In sehr interessantes Feld in dieser Hinsicht ist übrigens die Produktfotografie. Hier gilt es, sämtliche Register zu ziehen, um den jeweiligen Gegenstand perfekt zu präsentieren und auch gewissermaßen emotional aufzuladen. Hier gelten andere Regeln, als in der „normalen“ Fotografie – durch die richtige Inszenierung hat das Bild in der Regel kaum noch etwas mit der Wirklichkeit zu tun. Dennoch soll das Foto oft möglichst realistisch und natürlich wirken. Dieser Leitfaden zeigt, wie Produkte möglichst ansprechend dargestellt werden können. Wir wollen hierfür ein paar Beispiele dafür geben

  • Größenverhältnisse und Inszenierungen müssen stimmen.
  • Produkte sollten möglichst plastisch erscheinen, um realistischer auszusehen.
  • Für glänzende Produkte gelten andere optische Regeln als beispielsweise für Nahrungsprodukte. Diese werden oft als besonders frisch und knackig inszeniert und sollen den Konsumentinnen und Konsumenten nahelegen, das Produkt gleich selbst konsumieren zu wollen.

Die Produktfotografie ist dabei ähnlich manipulativ wie die Fashionfotografie, bei der Models bestimmte Kleidung zur Schau stellen sollen. Ob die zur Schau gestellte Ware tatsächlich mit den Attributen aufwarten kann oder ob das Bild dabei nicht ganz der Realität entspricht, ist in der Tat für die Produktfotografie im ersten Moment nebensächlich.

Anforderungen an den Konsumenten

Die benannten Methoden der zielgerichteten Fotografie, sind sehr effektiv. Genau aus diesem Grund ist es für uns, die wir sowohl Fotos konsumieren als auch produzieren, grundlegend notwendig, eine hohe Medienkompetenz aufzuweisen. Es ist wichtig, dass alle Menschen, die der permanenten medialen Reizung ausgesetzt sind, wissen, wie sie mit dieser umzugehen haben. Als Fotografen wissen wir, welche Methoden der Bildmanipulation es gibt und dass nicht immer alles Gold ist, was auf den Fotos so schön glänzt.

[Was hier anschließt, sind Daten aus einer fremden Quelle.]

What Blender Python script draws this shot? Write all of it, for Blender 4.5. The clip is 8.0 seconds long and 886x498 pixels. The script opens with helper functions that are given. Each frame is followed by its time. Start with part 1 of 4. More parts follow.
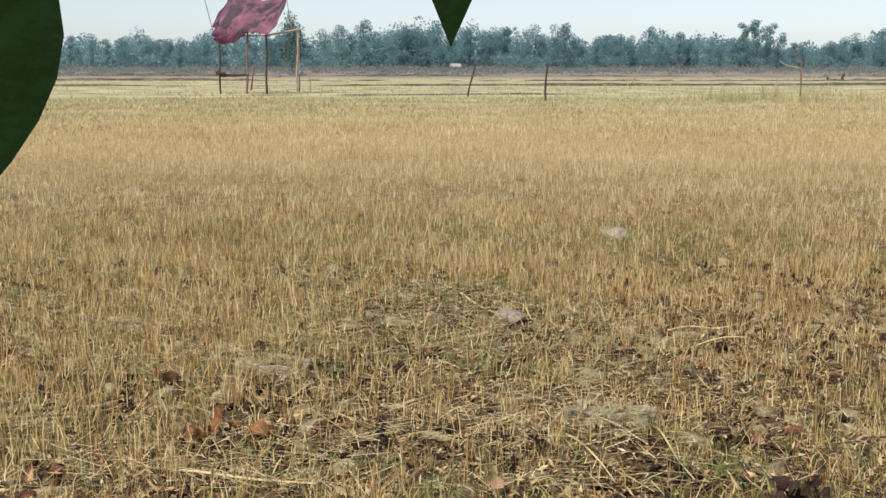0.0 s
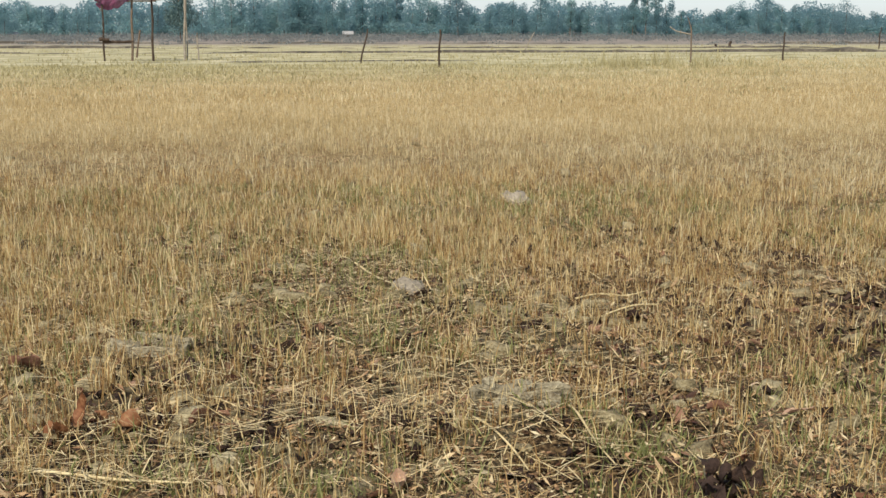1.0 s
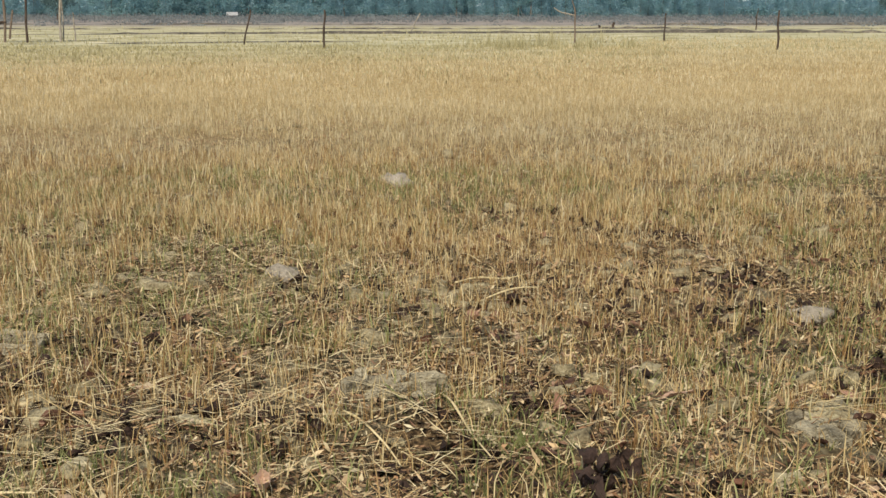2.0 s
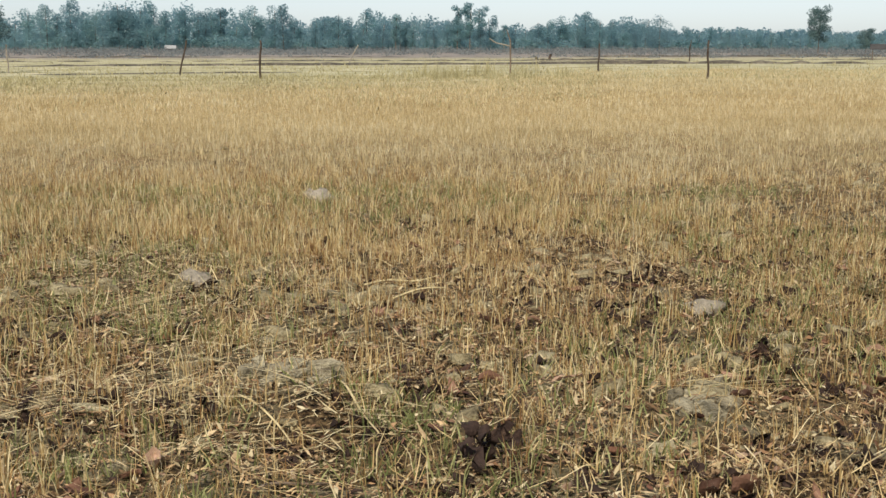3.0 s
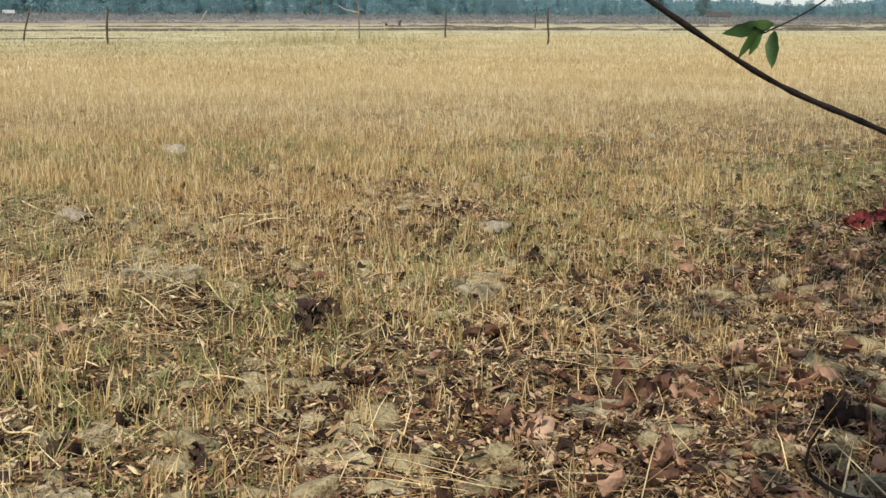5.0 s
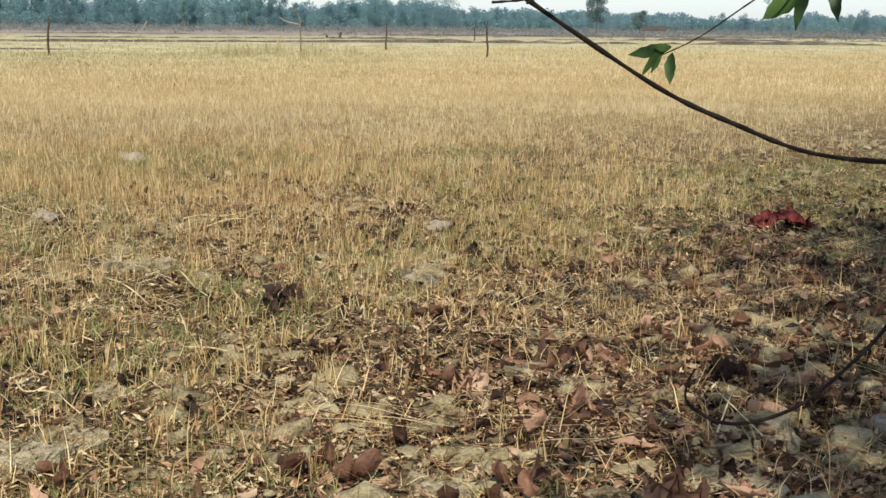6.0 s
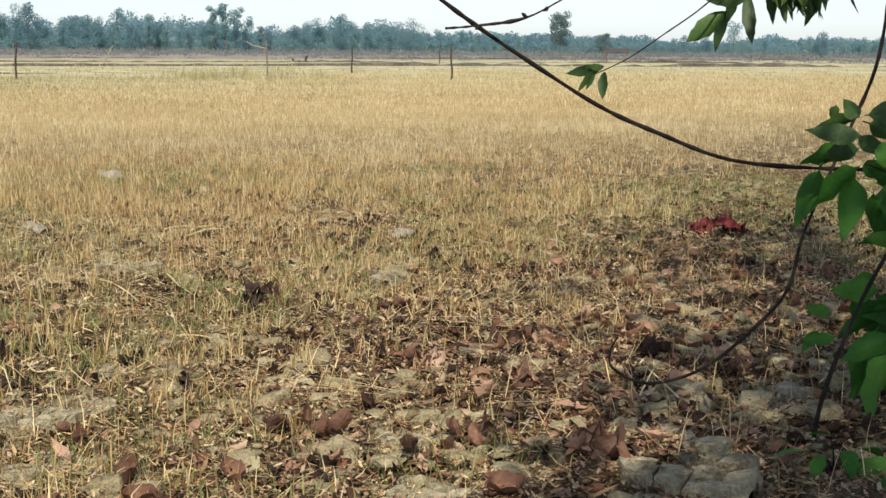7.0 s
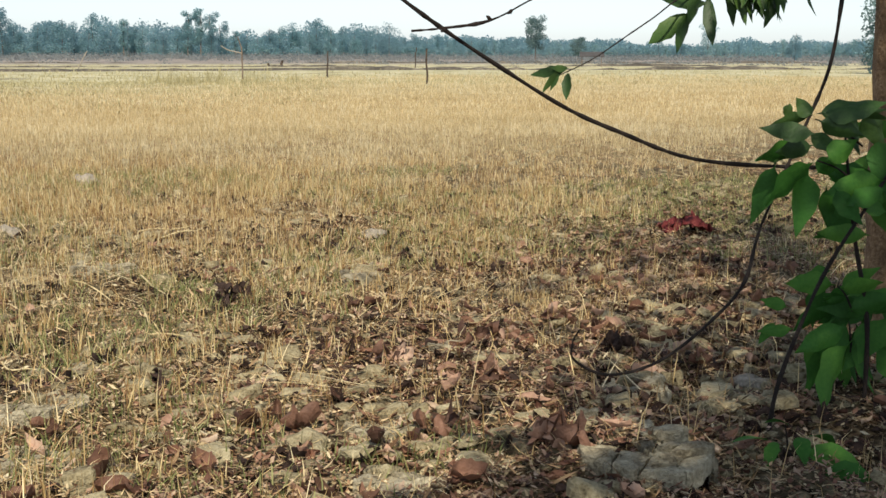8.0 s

Betrachten wir Fotos in den heutigen Medien, sollte klar sein, dass viele davon inszeniert sind und eine beschönigende Sicht zeigen oder auch einen manipulativen Charakter haben. Oftmals gilt dies heute auch für Pressefotos. Auch hier sind viele Abbildungen gezielt verändert und sollten von uns stets kritisch betrachtet werden.

Fazit

Die Komplexität des Bereichs der Fotografie, die das Medium letztendlich zum Instrument für einen ganz bestimmten Zweck macht und damit auch ein Stück weit von der eigentlichen Fotokunst wegbringen, kann sicherlich nicht in so kurzer Zeit und auf so kurzem Raum zusammengefasst werden. Viel wichtiger ist es allerdings auch, dass die Konsumentinnen und Konsumenten von Fotos eine gewisse Reflexionsfähigkeit entwickeln. Was Fotos zeigen, bedeutet nicht immer die Wahrheit und ist bei weitem nicht immer glaubwürdig. Gleichzeitig können wir die verschiedenen Möglichkeiten der Bildgestaltung selbst nutzen, um ausdrucksstarke Bilder zu schaffen.